4. Defendants have refused to recognize this protection. Powered by LLMs containing copies of Times content, Defendants’ GenAI tools can generate output that recites Times content verbatim, closely summarizes it, and mimics its expressive style, as demonstrated by scores of examples. See Exhibit J. These tools also wrongly attribute false information to The Times.

Case 1:23-cv-11195 Document 1 Filed 12/27/23 Page 3 of 69

5. Defendants also use Microsoft’s Bing search index, which copies and categorizes The Times’s online content, to generate responses that contain verbatim excerpts and detailed summaries of Times articles that are significantly longer and more detailed than those returned by traditional search engines. By providing Times content without The Times’s permission or authorization, Defendants’ tools undermine and damage The Times’s relationship with its readers and deprive The Times of subscription, licensing, advertising, and affiliate revenue.

6. Using the valuable intellectual property of others in these ways without paying for it has been extremely lucrative for Defendants. Microsoft’s deployment of Times-trained LLMs throughout its product line helped boost its market capitalization by a trillion dollars in the past year alone. And OpenAI’s release of ChatGPT has driven its valuation to as high as $90 billion. Defendants’ GenAI business interests are deeply intertwined, with Microsoft recently highlighting that its use of OpenAI’s “best-in-class frontier models” has generated customers—including “leading AI startups”—for Microsoft’s Azure AI product.1

7. The Times objected after it discovered that Defendants were using Times content without permission to develop their models and tools. For months, The Times has attempted to reach a negotiated agreement with Defendants, in accordance with its history of working productively with large technology platforms to permit the use of its content in new digital products (including the news products developed by Google, Meta, and Apple). The Times’s goal during these negotiations was to ensure it received fair value for the use of its content, facilitate the continuation of a healthy news ecosystem, and help develop GenAI technology in a responsible way that benefits society and supports a well-informed public.

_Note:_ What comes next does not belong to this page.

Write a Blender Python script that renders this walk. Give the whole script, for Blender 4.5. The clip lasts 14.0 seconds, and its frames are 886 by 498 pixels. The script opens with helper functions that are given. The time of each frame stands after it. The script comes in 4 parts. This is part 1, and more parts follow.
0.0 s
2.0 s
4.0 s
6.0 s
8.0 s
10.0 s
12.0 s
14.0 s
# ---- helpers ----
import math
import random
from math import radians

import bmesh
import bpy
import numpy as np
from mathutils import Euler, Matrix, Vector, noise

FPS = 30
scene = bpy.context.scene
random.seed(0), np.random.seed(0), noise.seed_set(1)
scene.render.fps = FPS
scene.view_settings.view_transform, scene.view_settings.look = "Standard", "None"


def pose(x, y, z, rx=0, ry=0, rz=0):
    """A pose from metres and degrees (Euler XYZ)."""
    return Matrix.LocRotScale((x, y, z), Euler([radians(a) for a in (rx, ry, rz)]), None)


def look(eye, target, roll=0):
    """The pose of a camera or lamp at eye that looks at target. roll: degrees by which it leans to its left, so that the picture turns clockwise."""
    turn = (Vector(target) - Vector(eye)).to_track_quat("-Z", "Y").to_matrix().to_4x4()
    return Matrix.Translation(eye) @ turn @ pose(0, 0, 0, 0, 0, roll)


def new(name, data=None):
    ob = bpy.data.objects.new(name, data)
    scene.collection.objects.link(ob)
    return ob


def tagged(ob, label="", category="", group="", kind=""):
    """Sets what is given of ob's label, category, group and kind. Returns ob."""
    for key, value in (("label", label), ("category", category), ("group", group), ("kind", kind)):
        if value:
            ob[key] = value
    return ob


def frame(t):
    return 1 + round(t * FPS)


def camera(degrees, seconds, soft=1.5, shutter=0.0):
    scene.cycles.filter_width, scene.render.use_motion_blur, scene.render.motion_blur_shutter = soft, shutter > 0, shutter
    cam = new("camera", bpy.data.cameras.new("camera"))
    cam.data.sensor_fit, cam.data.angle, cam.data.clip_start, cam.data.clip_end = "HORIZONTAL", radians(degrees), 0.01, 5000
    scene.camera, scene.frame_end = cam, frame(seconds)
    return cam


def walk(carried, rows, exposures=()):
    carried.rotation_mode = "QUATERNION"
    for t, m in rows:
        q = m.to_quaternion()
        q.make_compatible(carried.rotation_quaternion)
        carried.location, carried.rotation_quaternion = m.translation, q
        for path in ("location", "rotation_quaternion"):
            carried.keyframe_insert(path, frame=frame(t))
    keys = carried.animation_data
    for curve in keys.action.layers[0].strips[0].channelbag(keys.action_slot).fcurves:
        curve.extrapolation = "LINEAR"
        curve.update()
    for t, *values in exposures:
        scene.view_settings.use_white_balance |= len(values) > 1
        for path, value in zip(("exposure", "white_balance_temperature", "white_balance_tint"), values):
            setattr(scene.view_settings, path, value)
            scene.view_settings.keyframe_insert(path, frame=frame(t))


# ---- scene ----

1 Microsoft Fiscal Year 2024 First Quarter Earnings Conference Call, MICROSOFT INVESTOR RELATIONS (Oct. 24, 2023), https://www.microsoft.com/en-us/Investor/events/FY-2024/earnings-fy-2024-q1.aspx.
3

Case 1:23-cv-11195 Document 1 Filed 12/27/23 Page 4 of 69

8. These negotiations have not led to a resolution. Publicly, Defendants insist that their conduct is protected as “fair use” because their unlicensed use of copyrighted content to train GenAI models serves a new “transformative” purpose. But there is nothing “transformative” about using The Times’s content without payment to create products that substitute for The Times and steal audiences away from it. Because the outputs of Defendants’ GenAI models compete with and closely mimic the inputs used to train them, copying Times works for that purpose is not fair use.

9. The law does not permit the kind of systematic and competitive infringement that Defendants have committed. This action seeks to hold them responsible for the billions of dollars in statutory and actual damages that they owe for the unlawful copying and use of The Times’s uniquely valuable works….